The Play That Goes Wrong

The Play That Goes Wrong

January 29-February 3



Certainly does what it says on the can – when this production goes wrong, it really does go wrong. It is also extremely odd to review something about which you know nothing; the programme maintains the fiction, or maybe delusion, about a play called ‘Murder at Haversham Manor’, performed by an

exceptionally ambitious amdram company, one where all the cast is badly in need of a dram. But like most of the props, whisky is not in the jar-o, and has gone sadly awry.

Right from the start, and I mean, when entering the theatre, not the auditorium, the director is running round yelling at some unfortunate soul, and as the curtain rises, finishing touches are frantically being made to the set, an obliging member of the audience being called upon to assist. The action takes place in the exceedingly lavish drawing room of the Manor, and more so in the study, periously, up a height on the right above the library. Surprisingly, for a farce, there is but one door (which on cue, refuses to open), although you could count the ornate lift and there is of course a secret passage as well. Plus a very revealing window.

Although the play should be set in a vicarage, so much of a curate’s egg, when it is good, it really is terrifically funny. The second half is much sharper, more focused, with even the scenery taking part, and spectacularly so. However, although running jokes are one thing, a stalwart in fact, much play is made of repetition and one scene would give déjà vu a bad name, going on and on and on until it is in danger of milking every bit of laughter out of the rest of the evening.

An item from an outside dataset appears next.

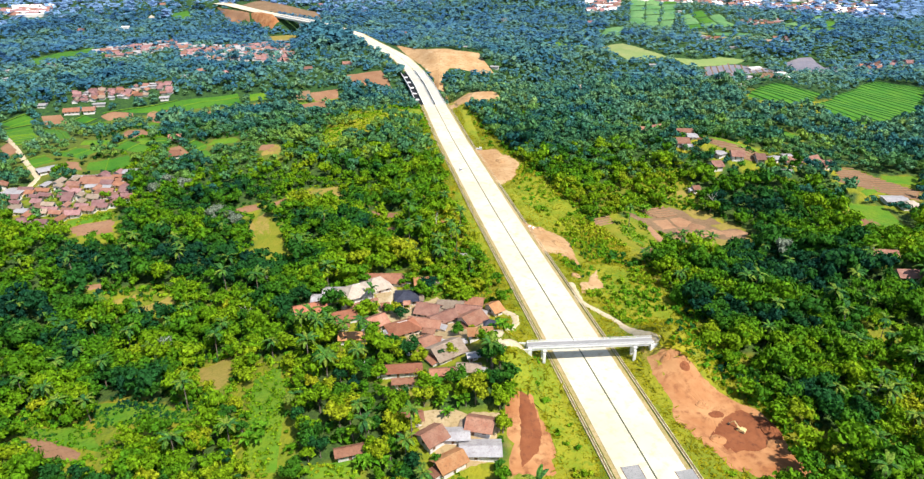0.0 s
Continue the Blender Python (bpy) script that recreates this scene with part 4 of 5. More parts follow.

That said, dialogue in places is either exquisitely mismatched with the action or else complements it; for example, one character, precariously spreadeagled, explains to somebody on the telephone that they are ‘not in a position to talk right now’.

They say it’s not easy to act drunk and similarly, it must be tricky to act acting badly really well but the cast rise to the occasion, above and beyound, hamming it up for all they’re worth, from Steven Rostanze as Jonathan Harris, aka Charles Haversham’s very lively corpse, to the manic Jake Curran who along with the role of Insector Carter is the man wholly responsible for all this, from Director downwards. Kazeem Tosin Amore is a worthy successor to Buster Keaton as the unfortunate Thomas Colleymore, his sober sidekick/accomplice, Benjamin McMahon being the butler, Perkins. Best of a very good bunch was the irrepressible Cecil Haversham, played by Bobby Hirston as the most amateurish of the lot, completely over the top, gesticulating and grinning wildly at the audience’s response. And not much more sedate as Aruthur the Gardener, having to grapple with an invisible dog.

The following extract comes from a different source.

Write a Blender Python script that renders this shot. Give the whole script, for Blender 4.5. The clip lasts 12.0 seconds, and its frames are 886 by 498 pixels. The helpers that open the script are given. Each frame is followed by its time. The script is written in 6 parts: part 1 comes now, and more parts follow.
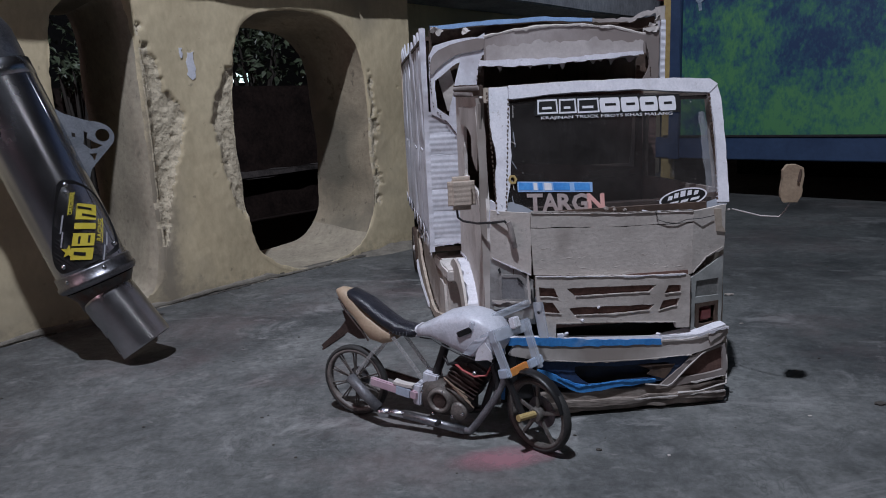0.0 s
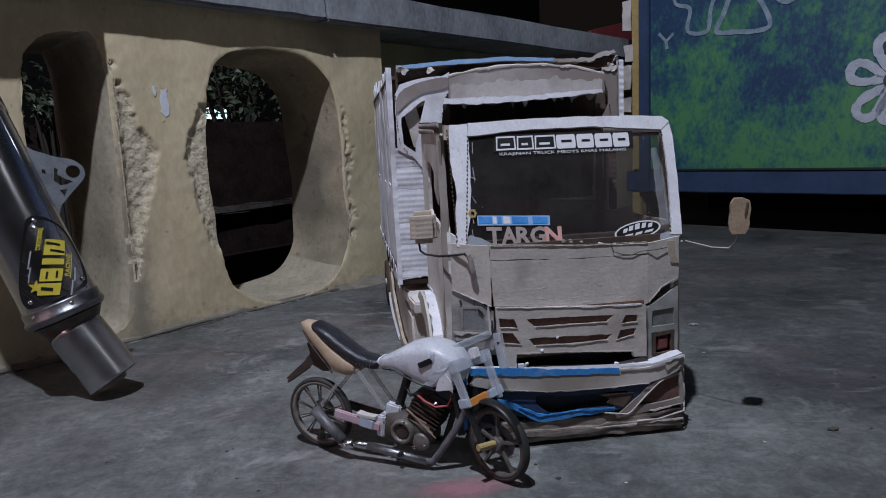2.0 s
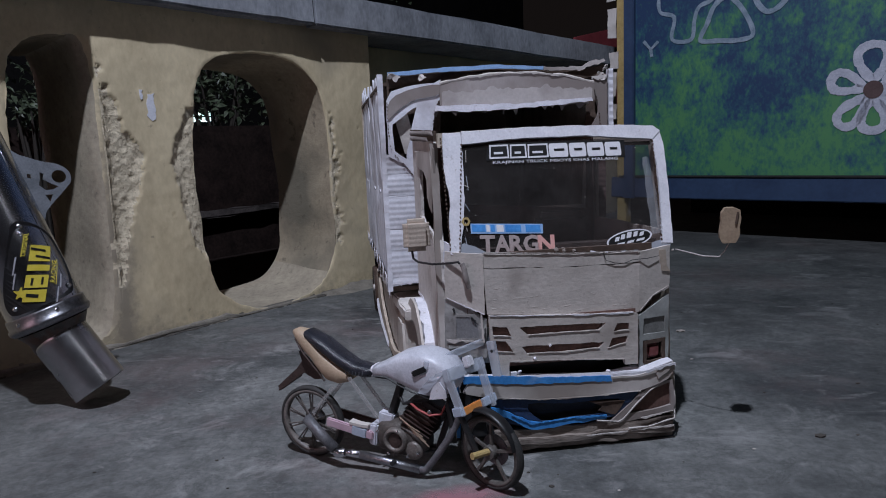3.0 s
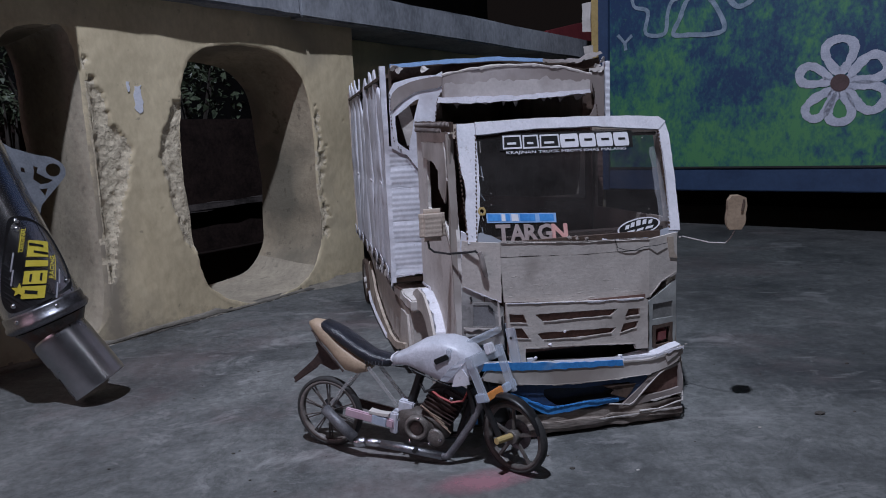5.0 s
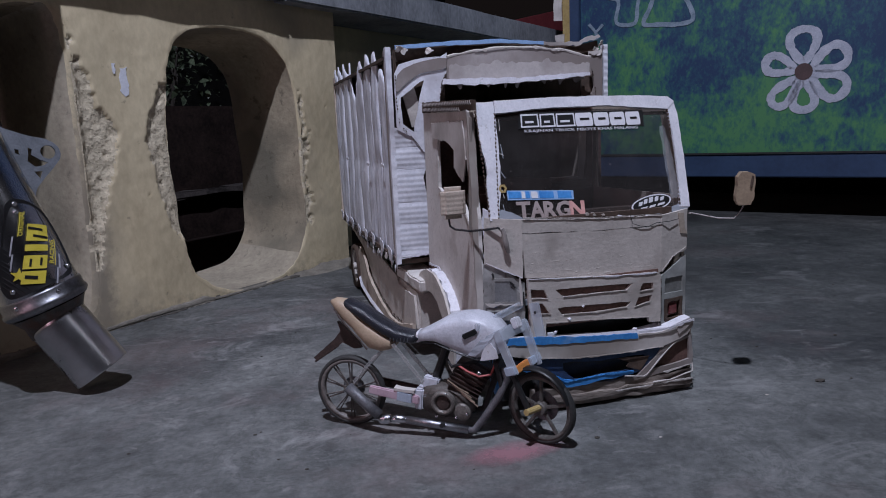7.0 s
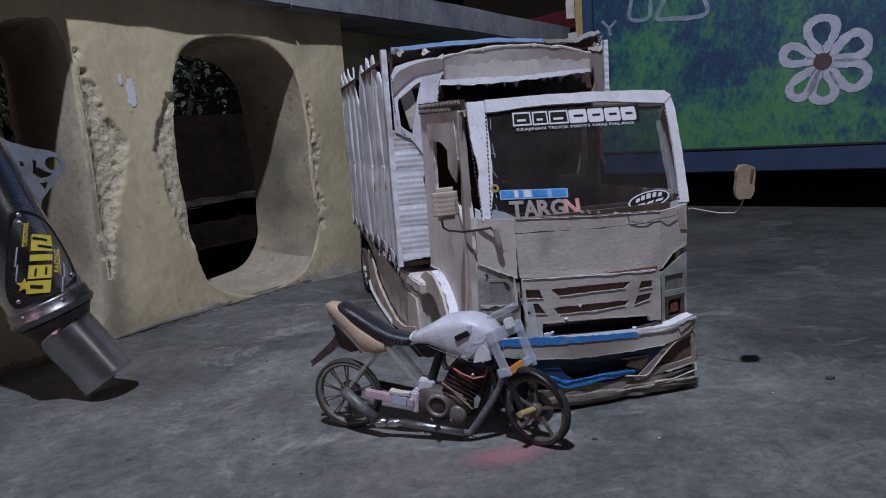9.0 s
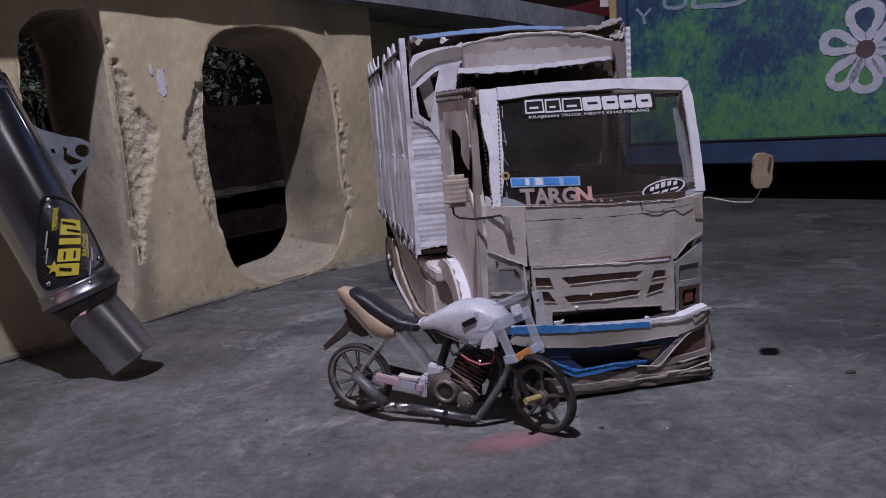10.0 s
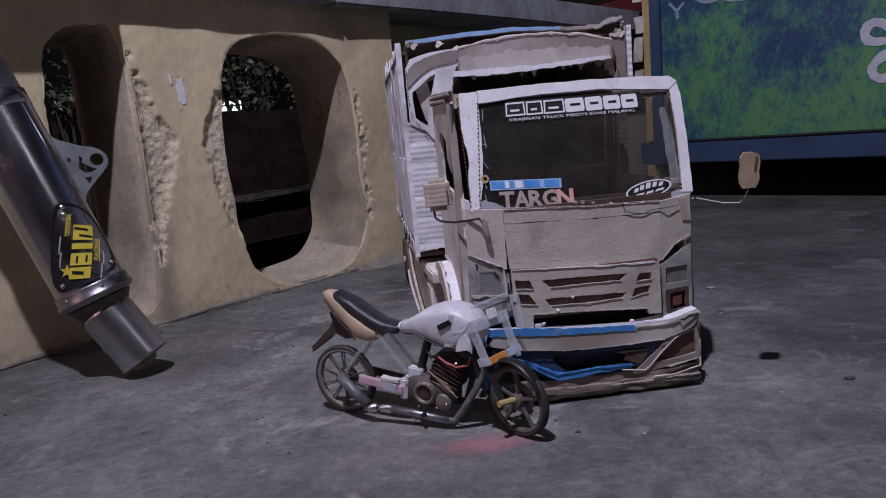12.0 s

But let’s not forget the leading ladies – how could we when they spent most of the time doing just that, with a right hook.When Charles’ fiancée, Florence Colleymore (Elena Valentine) is carted off unconscious, one of the backstage crew, Shirley Timble (Louisa Sexton) is called upon to stand in, and despite little mishaps like dropping the script so all the pages get mixed up, takes to it with gusto: a Star is Born, and the most vicious catfight breaks out, Their fighting is wonderfully choreographed, in and out, up and down, providing some of the biggest laughs of the evening.

Once again, it was good to see the theatre packed to the rafters. And for a play that goes wrong, judging by the delighted reception, it pretty much got everything right.